The big case from January involves an Asian-American band named “The Slants.”  The Slants want to register the trademark for their name, but federal law permits the government to decline to register a trademark for any trademark that is offensive or derogatory.  The same law is the reasons why the government has de-registered the trademark for the Washington Redskins and the result of this case will determine what happens with the Redskins.  The Slants claim that the law infringes on their free speech right.  The government responds that the trademark law does not prevent the Slants from choosing that name or conveying whatever message they wish through their band name and any associated merchandise.  Instead, the law merely allows the government to choose which the messages that receive whatever additional governmental benefits are conveyed by trademark registration and that the First Amendment (while preventing the government from barring speech based on its content) does not require the government to ignore content in conveying such benefits.  There is also a January case (actually three cases that were consolidated together) involving post-9/11 arrests of Muslims and whether those arrests violated the rights of the persons arrested.

February’s cases include a case of a cross-border shooting by a U.S. Border Patrol Officer and a North Carolina law barring internet use by convicted sex-offenders.

At this point, none of the March or April cases have been decided.  The last two months of cases include several potentially significant cases involving:  the rules for determining whether local zoning laws constitute a regulatory taking when the regulation impacts two adjoining parcels with common ownership; the division of military pensions in divorces; church pension plans; the impact of potential immigration consequences on plea bargains; whether the federal Free Exercise clause preempts a state constitutional provision barring funding of churches when the funding in question is for a secular purpose; and whether the government can strip a naturalized citizen of her citizenship for a false statement that was not material to the decision to grant citizenship.

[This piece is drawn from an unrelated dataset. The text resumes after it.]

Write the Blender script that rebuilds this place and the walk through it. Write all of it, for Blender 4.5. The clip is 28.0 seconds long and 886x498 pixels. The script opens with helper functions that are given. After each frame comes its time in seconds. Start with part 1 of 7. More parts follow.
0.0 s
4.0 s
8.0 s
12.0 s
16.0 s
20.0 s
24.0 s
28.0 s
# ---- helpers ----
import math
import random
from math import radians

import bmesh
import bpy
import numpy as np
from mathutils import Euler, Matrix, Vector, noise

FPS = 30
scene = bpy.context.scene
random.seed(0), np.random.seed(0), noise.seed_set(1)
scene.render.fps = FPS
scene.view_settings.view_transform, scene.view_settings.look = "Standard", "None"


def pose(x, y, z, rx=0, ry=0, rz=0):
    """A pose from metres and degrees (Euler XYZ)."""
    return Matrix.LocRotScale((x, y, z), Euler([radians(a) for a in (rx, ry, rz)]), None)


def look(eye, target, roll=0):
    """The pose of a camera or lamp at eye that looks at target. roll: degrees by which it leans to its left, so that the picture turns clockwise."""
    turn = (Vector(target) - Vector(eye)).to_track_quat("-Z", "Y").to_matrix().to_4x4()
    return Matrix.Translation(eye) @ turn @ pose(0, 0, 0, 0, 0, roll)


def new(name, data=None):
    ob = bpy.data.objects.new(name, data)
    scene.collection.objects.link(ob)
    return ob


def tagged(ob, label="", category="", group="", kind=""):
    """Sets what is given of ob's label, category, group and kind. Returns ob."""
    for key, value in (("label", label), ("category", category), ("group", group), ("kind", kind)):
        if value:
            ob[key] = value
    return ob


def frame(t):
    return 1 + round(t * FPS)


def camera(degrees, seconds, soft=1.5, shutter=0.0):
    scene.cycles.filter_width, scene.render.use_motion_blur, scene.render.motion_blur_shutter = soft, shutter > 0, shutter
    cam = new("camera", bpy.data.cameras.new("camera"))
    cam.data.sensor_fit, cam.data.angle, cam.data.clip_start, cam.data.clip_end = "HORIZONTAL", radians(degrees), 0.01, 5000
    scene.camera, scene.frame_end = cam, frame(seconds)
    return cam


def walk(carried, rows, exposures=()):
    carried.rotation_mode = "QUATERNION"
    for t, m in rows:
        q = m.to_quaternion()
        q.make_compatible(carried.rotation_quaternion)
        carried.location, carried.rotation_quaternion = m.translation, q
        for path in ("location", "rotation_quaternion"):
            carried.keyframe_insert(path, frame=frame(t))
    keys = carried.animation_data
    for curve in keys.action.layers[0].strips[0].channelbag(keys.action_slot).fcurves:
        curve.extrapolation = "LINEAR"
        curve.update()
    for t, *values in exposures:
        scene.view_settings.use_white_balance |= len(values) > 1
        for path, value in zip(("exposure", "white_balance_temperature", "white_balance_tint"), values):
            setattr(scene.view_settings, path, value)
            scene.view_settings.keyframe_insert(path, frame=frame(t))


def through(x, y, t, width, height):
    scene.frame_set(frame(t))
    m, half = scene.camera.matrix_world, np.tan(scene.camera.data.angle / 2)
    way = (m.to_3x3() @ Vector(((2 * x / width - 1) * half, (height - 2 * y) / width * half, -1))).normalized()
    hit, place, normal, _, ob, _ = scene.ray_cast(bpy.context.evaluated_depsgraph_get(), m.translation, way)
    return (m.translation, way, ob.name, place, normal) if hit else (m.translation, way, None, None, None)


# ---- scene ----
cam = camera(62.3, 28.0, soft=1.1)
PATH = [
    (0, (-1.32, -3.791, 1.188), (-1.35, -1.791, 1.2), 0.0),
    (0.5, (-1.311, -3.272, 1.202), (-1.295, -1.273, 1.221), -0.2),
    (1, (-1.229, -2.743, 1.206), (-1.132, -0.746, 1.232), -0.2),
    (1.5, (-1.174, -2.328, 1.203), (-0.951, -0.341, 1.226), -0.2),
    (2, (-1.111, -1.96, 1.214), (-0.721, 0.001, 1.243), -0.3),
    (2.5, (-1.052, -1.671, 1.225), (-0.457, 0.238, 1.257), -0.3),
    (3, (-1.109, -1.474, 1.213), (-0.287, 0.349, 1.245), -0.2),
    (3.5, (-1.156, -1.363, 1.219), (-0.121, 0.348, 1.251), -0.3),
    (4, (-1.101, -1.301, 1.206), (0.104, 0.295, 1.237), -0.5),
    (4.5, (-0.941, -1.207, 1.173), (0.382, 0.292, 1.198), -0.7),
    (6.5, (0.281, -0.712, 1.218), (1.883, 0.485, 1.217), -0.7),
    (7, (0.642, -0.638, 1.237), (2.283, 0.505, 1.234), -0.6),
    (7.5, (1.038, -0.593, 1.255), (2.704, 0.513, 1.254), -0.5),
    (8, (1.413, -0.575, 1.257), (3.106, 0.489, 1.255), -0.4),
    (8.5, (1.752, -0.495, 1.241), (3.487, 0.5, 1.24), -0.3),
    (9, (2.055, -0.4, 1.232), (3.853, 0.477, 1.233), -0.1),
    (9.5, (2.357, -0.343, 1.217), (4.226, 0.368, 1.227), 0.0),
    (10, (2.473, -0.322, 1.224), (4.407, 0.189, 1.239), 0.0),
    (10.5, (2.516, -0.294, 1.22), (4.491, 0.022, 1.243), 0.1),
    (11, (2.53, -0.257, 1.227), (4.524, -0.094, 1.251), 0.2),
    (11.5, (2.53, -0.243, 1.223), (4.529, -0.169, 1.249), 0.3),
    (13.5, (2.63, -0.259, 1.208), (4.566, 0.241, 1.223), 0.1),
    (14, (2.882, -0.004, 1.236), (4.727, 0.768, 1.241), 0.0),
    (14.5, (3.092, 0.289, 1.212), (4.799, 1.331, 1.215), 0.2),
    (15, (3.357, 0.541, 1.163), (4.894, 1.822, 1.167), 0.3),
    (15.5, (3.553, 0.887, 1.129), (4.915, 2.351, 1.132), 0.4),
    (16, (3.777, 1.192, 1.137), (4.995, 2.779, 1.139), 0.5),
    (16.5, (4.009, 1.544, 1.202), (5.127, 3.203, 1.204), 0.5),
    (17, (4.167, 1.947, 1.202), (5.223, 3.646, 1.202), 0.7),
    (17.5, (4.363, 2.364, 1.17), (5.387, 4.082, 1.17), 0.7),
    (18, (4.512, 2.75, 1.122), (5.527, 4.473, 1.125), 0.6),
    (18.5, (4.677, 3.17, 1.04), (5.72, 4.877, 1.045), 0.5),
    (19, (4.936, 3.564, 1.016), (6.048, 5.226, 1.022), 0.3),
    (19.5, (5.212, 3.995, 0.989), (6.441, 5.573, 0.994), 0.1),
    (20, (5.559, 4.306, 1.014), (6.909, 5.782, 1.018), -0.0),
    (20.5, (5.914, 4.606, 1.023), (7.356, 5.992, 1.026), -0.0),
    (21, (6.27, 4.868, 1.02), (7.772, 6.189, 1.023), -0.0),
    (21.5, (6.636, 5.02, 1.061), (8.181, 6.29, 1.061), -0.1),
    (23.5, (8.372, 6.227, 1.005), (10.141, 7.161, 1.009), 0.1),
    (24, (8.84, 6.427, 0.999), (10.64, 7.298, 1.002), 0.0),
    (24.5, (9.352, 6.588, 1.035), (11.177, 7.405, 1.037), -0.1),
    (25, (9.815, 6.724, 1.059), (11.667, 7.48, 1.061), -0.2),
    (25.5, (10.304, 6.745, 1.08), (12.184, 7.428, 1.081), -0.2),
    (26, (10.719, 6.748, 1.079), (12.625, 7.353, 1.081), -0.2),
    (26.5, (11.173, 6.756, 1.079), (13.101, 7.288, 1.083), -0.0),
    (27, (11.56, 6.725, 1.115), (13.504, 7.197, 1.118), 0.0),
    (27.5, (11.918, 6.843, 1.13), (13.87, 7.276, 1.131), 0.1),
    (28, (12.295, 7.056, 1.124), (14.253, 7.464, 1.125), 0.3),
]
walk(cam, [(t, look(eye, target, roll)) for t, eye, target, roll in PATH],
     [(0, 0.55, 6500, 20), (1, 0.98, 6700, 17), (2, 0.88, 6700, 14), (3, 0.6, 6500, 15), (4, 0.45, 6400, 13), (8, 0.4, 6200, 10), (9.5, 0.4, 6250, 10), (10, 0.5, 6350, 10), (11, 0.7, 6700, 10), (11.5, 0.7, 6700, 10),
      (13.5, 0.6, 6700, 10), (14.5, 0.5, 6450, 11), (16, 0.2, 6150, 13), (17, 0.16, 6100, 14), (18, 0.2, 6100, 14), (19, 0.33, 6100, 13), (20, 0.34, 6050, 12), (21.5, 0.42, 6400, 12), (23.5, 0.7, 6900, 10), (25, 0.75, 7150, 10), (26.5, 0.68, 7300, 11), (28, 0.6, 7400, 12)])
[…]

As always, the designation of certain cases as significant is based on whether the cases directly impact the election process or controversial topics that are likely to be emphasized by candidates and officeholders depending on the outcome of the case.  Besides these cases, there are the normal slew of cases involving the ability of the “small guy” to bring cases against big corporations and criminal law issues as well as technical cases involving minute details of existing law that matter mostly to those in the businesses impacted by those regulations.

Over the next two months, many of the decisions will be unanimous.  Last year, two-thirds of the cases were either unanimous or only had one judge in the dissent.  However, the cases that involve major political issues are also the ones that are most likely to result in 6-3, 5-3, or 5-4 decisions.  Over the next two months, the key things to watch are the degree to which the Chief Justice and Justice Kennedy join the three ultra-conservatives in opinions that would have been unthinkable twenty years ago and — in the dozen or so cases heard in April — whether Justice Gorsuch is more like Chief Justice Roberts, Justice Scalia, Justice Alito, or Justice Thomas.  There are also rumors that one of the sitting justices — most likely Justice Kennedy or Justice Thomas — are considering retirement.  If they do, recent custom indicates that they would announce their retirement as the Supreme Court recesses at the end of June.